BEST PRACTICE FORSCHUNGSPROJEKTE
Best Practice - Internal corporate social responsibility perceptions of working students: What personal characteristics influence their judgments?
In order to achieve the UN SDG’s (2015) through increased corporate social responsibility (CSR) activities with organizations, employee support is crucial: employees with CSR awareness of sustainability and their subsequent extra-role work behavior are an asset to an organization. The purpose of our exploratory study was to develop an internal CSR (ICSR) framework to assess employees' CSR perceptions, based on Bustamante et al. (2020), Mory et al. (2015, 2016, 2017) and El Akremi et al. (2015). This integrative ICSR framework is focused on employee preferences in relation to the workplace, human resources management, organizational culture, and the organization's social and environmental responsibility management. The employee preferences serve as a maturity level for monitoring internal CSR and subsequent sustainable HRM practices in organizations.

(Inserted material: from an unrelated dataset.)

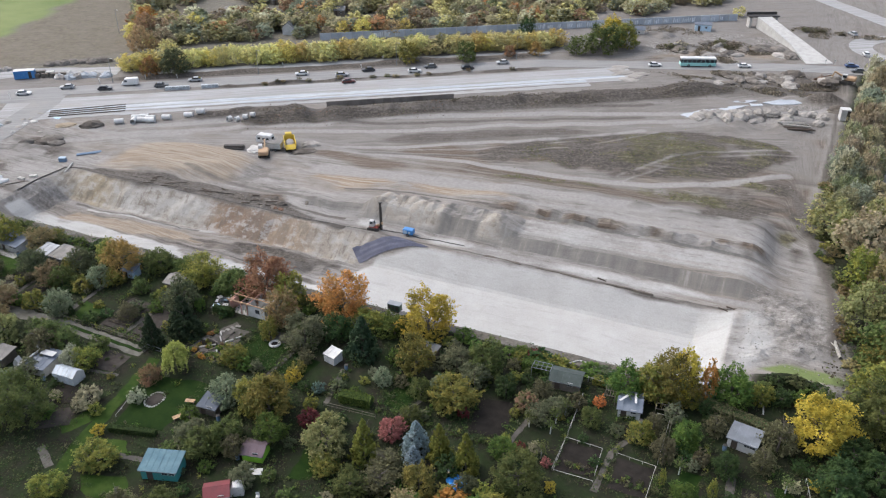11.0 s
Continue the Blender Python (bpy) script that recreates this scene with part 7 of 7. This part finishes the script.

Table 1: 10 personal values of Schwartz et al. (2012)
In our study, we used a sample of 180 students, all working part-time from Germany and Ireland who have to deal with sustainability issues in their professional lives. Using an online survey from April to June 2022, we examined the extent to which personal characteristics of these young professionals, such as ten personal values (see table 1, Schwartz, 2014, Schwartz et al., 2012), and profession (operationalized by business vs. social sciences), impact their internal CSR perceptions (3 factors of ICSR, see table 2), since previous studies showed heterogenous effects of demographic characteristics such as occupation, gender and personal values on their CSR judgements (Rank & Palframan, 2021). Gender, work tenure and age served as control variables as typical gender effects might occur. The following hypotheses were formulated:
- H 1a: Demographics – Caring vs. business orientation in profession (operationalized by study subject) significantly impacts the preferences of the internal CSR construct: Business administration is significantly related with employee and organizational dimensions of ICSR, whereas social sciences are significantly related to the dimension of social & environmental responsibility management.
- H 1b: Demographics – Gender impacts all 3-factor ICSR dimensions as females significantly prefer those ICSR preferences.
- H 2: 10 Schwartz’s personal values (see table 1) impact internal CSR preferences differently: Universalism and benevolence values significantly impact the social and environmental responsibility management & organizational ICSR, whereas the power orientation and achievement values are significantly related to employee dimension.